▸ **What you have to do**
In the material below, the lines containing the word "location" are required; copy each of them.
*****
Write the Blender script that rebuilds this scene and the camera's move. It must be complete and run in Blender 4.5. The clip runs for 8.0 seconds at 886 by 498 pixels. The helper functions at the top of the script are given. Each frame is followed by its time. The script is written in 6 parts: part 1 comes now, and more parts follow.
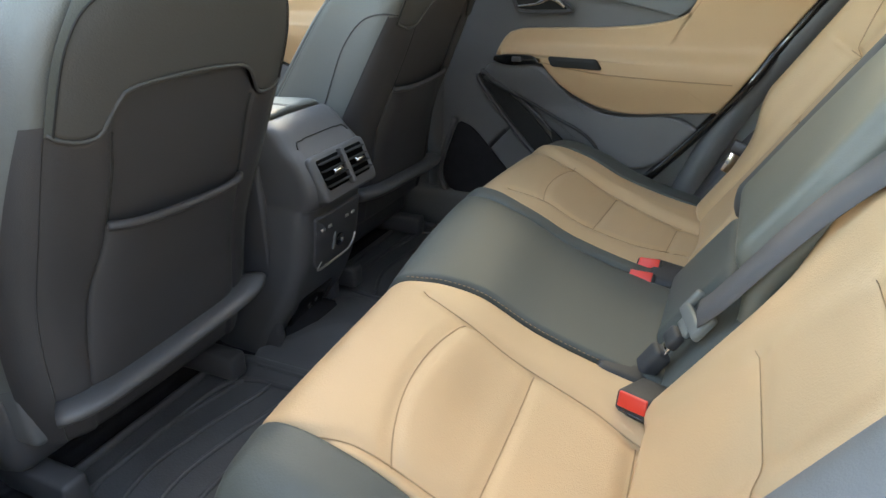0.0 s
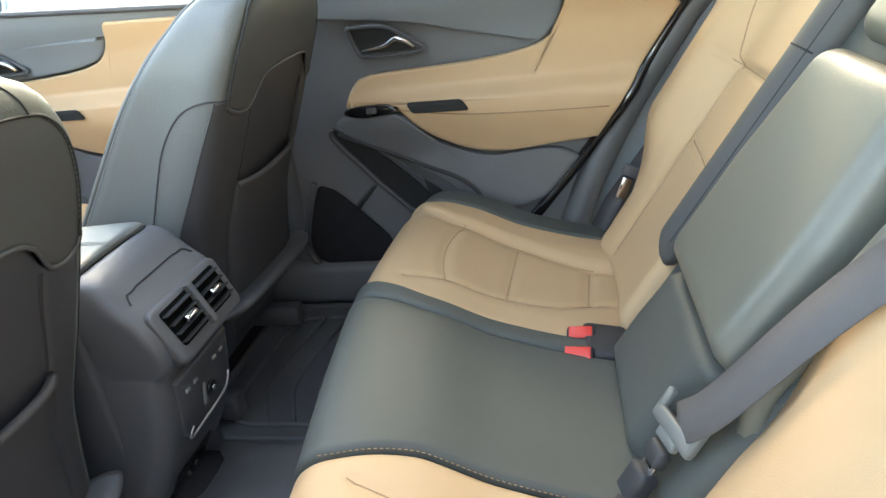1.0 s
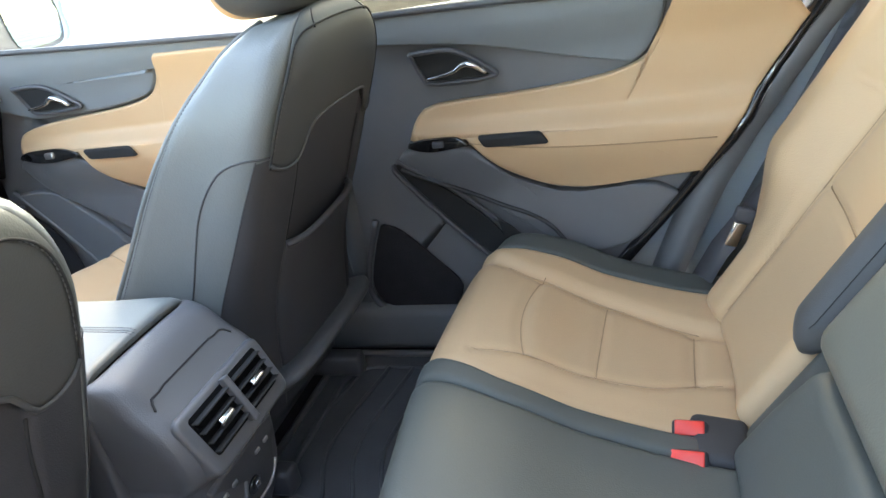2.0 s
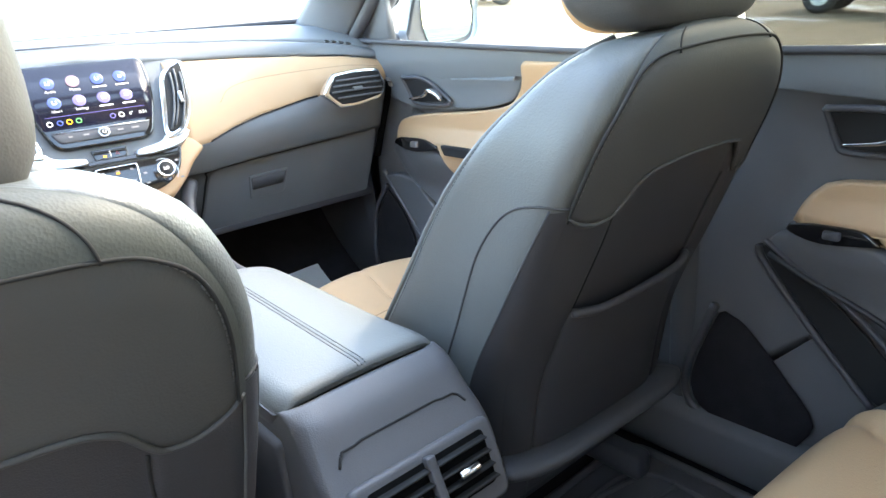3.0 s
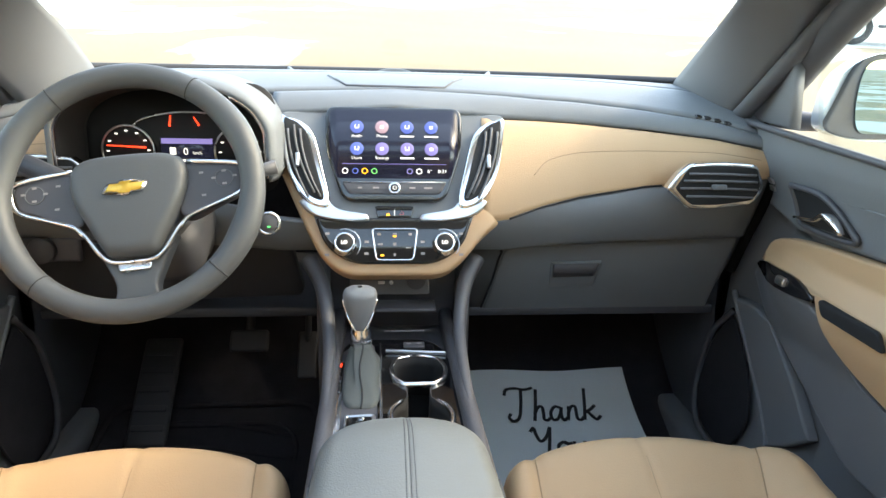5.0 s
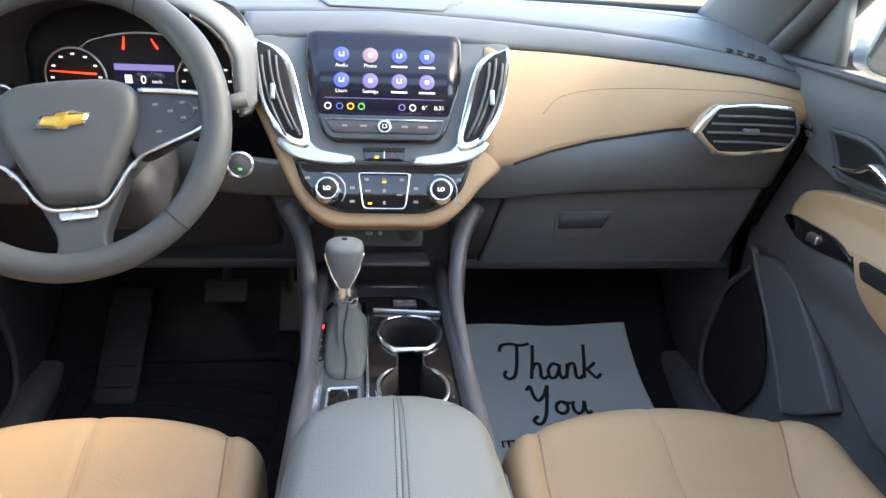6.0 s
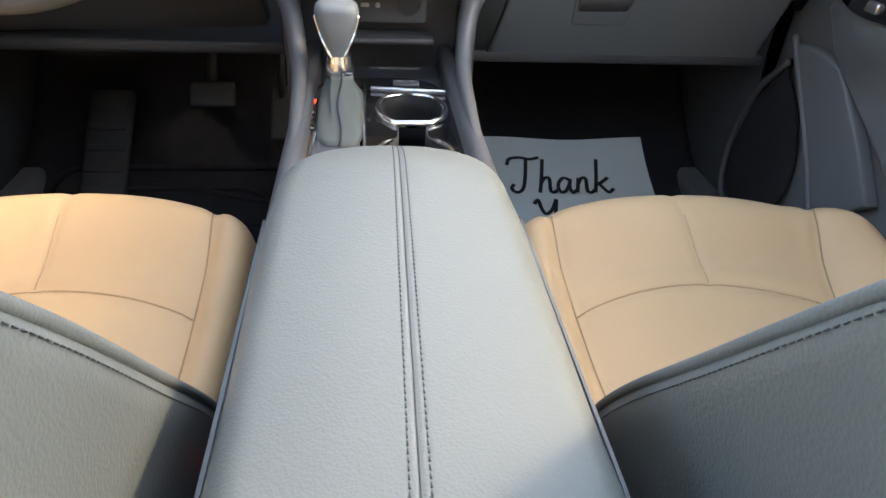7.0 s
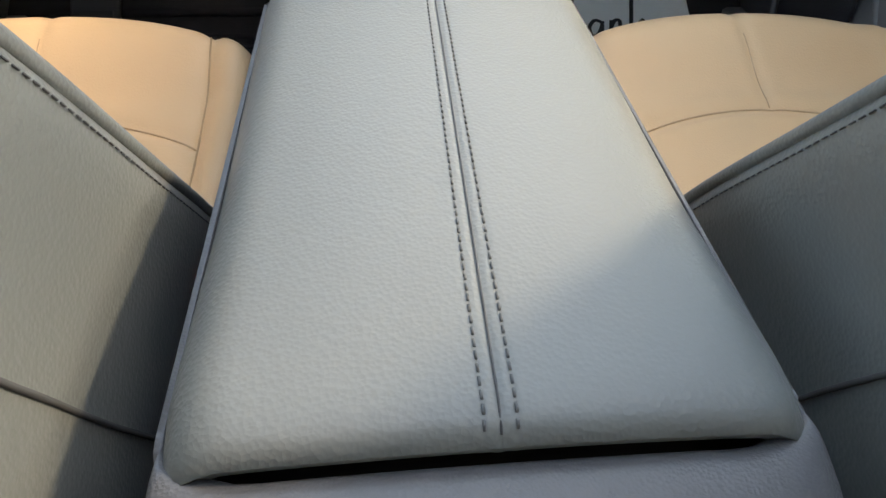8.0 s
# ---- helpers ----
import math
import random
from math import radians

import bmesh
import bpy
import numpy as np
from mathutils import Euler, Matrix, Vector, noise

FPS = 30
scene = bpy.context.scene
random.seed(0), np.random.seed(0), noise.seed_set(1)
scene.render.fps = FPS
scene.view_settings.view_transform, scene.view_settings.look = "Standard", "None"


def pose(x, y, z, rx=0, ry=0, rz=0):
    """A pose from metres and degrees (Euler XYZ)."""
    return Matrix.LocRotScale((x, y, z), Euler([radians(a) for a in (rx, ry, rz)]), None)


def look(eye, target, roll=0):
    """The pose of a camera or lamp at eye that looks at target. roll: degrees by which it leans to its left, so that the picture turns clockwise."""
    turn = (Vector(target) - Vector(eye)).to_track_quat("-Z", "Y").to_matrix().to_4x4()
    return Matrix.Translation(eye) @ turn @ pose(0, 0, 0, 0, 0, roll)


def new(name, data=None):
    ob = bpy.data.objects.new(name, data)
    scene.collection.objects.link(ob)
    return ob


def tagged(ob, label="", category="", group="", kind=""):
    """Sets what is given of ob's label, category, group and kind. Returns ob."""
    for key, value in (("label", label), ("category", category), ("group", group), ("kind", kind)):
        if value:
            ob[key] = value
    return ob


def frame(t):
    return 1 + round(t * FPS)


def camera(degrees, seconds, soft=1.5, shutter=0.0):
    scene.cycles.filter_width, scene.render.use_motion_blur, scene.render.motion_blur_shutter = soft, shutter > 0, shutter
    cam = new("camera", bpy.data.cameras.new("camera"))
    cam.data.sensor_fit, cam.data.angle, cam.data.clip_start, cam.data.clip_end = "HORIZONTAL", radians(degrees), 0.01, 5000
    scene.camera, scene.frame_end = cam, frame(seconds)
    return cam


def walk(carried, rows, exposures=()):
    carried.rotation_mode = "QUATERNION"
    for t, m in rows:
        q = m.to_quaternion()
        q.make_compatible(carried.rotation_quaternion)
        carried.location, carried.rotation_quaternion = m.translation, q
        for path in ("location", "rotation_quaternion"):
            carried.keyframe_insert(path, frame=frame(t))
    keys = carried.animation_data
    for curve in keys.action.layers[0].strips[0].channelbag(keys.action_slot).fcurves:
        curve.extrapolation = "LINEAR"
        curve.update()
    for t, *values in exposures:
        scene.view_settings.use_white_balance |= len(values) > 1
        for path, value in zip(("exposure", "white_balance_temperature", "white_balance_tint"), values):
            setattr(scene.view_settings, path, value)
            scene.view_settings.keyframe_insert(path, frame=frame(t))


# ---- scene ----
cam = camera(68.1, 8.0)
PATH = [
    (0, (-0.966, -0.744, 0.737), (0.689, 0.015, -0.09), -0.9),
    (0.5, (-0.851, -0.669, 0.769), (0.889, -0.164, -0.077), -3.8),
    (1, (-0.734, -0.621, 0.803), (1.04, -0.249, -0.041), -7.8),
    (1.2, (-0.686, -0.611, 0.832), (1.08, -0.251, -0.036), -8.7),
    (2.3, (-0.503, -0.573, 0.839), (1.147, 0.255, 0.067), -11.2),
    (2.5, (-0.474, -0.561, 0.837), (1.074, 0.485, 0.123), -11.0),
    (3, (-0.313, -0.541, 0.812), (0.876, 0.934, 0.171), -5.4),
    (3.5, (-0.161, -0.54, 0.794), (0.597, 1.207, 0.182), -3.1),
    (4, (-0.089, -0.448, 0.837), (0.33, 1.417, 0.247), -0.4),
    (4.5, (-0.065, -0.298, 0.895), (0.193, 1.594, 0.3), 1.6),
    (4.7, (-0.029, -0.285, 0.895), (0.161, 1.626, 0.336), 1.4),
    (5.8, (-0.027, -0.158, 0.882), (0.205, 1.706, 0.214), 2.6),
    (6, (-0.026, -0.14, 0.872), (0.206, 1.706, 0.138), 2.8),
    (6.5, (-0.023, -0.121, 0.796), (0.206, 1.658, -0.09), 3.3),
    (7, (-0.02, -0.114, 0.73), (0.202, 1.543, -0.369), 3.4),
    (7.5, (-0.025, -0.097, 0.667), (0.166, 1.434, -0.606), 2.6),
    (8, (-0.03, -0.094, 0.644), (0.142, 1.35, -0.729), 2.2),
]
EXPOSURES = [(0.0, 3.90, 9300, 6), (0.3, 4.05, 9300, 6), (1.0, 4.38, 9200, 7), (2.5, 4.46, 7900, 9), (3.0, 4.30, 7850, 8), (3.5, 4.36, 8100, 6), (4.0, 3.96, 8200, 5), (4.5, 3.58, 8900, 5), (6.0, 3.42, 7900, 9), (6.5, 3.70, 8000, 10), (7.0, 3.75, 8800, 9), (8.0, 3.57, 9700, 9)]
walk(cam, [(t, look(eye, target, roll)) for t, eye, target, roll in PATH], EXPOSURES)

# ---- daylight ----
world = bpy.data.worlds.new("daylight")
scene.world = world
world.use_nodes = True
sky = world.node_tree.nodes.new("ShaderNodeTexSky")
sky.sky_type, sky.sun_disc = "NISHITA", False
SUN_FROM = Vector((1.2, 0.08, 1.0)).normalized()
sky.sun_elevation = math.asin(SUN_FROM.z)
sky.sun_rotation = math.atan2(SUN_FROM.x, SUN_FROM.y)
sky.air_density, sky.dust_density = 1.0, 1.0
background = world.node_tree.nodes["Background"]
background.inputs["Strength"].default_value = 0.15
world.node_tree.links.new(sky.outputs[0], background.inputs["Color"])
sun_data = bpy.data.lights.new("sun", "SUN")
sun_data.energy, sun_data.angle, sun_data.color = 0.32, radians(6.0), (1.0, 0.95, 0.86)
sun = new("sun", sun_data)
sun.matrix_world = look(SUN_FROM * 30, (0, 0, 0))


# ---- materials ----
def material(name, color, rough=0.5, metal=0.0, grain=0.0, grain_size=900.0, blotch=0.12, blotch_size=9.0, sheen=0.0, spec=0.5, coat=0.0):
    """A surface with two scales of variation: blotches in colour and gloss, and a fine bumped grain."""
    m = bpy.data.materials.new(name)
    m.use_nodes = True
    n, l = m.node_tree.nodes, m.node_tree.links
    b = n["Principled BSDF"]
    b.inputs["Metallic"].default_value = metal
    b.inputs["Specular IOR Level"].default_value = spec
    b.inputs["Coat Weight"].default_value = coat
    b.inputs["Coat Roughness"].default_value = 0.05
    b.inputs["Sheen Weight"].default_value = sheen
    co = n.new("ShaderNodeTexCoord")
    big = n.new("ShaderNodeTexNoise")
    big.inputs["Scale"].default_value, big.inputs["Detail"].default_value = blotch_size, 4.0
    l.new(co.outputs["Object"], big.inputs["Vector"])
    ramp = n.new("ShaderNodeMix")
    ramp.data_type = "RGBA"
    lo = [c * (1 - blotch) for c in color]
    hi = [min(1.0, c * (1 + blotch)) for c in color]
    ramp.inputs[6].default_value, ramp.inputs[7].default_value = (*lo, 1), (*hi, 1)
    l.new(big.outputs["Fac"], ramp.inputs[0])
    l.new(ramp.outputs[2], b.inputs["Base Color"])
    rr = n.new("ShaderNodeMapRange")
    rr.inputs["To Min"].default_value, rr.inputs["To Max"].default_value = rough * 0.88, min(1.0, rough * 1.12)
    l.new(big.outputs["Fac"], rr.inputs["Value"])
    l.new(rr.outputs["Result"], b.inputs["Roughness"])
    if grain:
        vor = n.new("ShaderNodeTexVoronoi")
        vor.inputs["Scale"].default_value = grain_size
        fine = n.new("ShaderNodeTexNoise")
        fine.inputs["Scale"].default_value, fine.inputs["Detail"].default_value = grain_size * 0.6, 3.0
        mix = n.new("ShaderNodeMath")
        mix.operation = "ADD"
        bump = n.new("ShaderNodeBump")
        bump.inputs["Strength"].default_value, bump.inputs["Distance"].default_value = grain, 0.0006
        l.new(co.outputs["Object"], vor.inputs["Vector"])
        l.new(co.outputs["Object"], fine.inputs["Vector"])
        l.new(vor.outputs["Distance"], mix.inputs[0])
        l.new(fine.outputs["Fac"], mix.inputs[1])
        l.new(mix.outputs[0], bump.inputs["Height"])
        l.new(bump.outputs["Normal"], b.inputs["Normal"])
    return m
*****
▸ **Solved exercise**
        carried.location, carried.rotation_quaternion = m.translation, q
        for path in ("location", "rotation_quaternion"):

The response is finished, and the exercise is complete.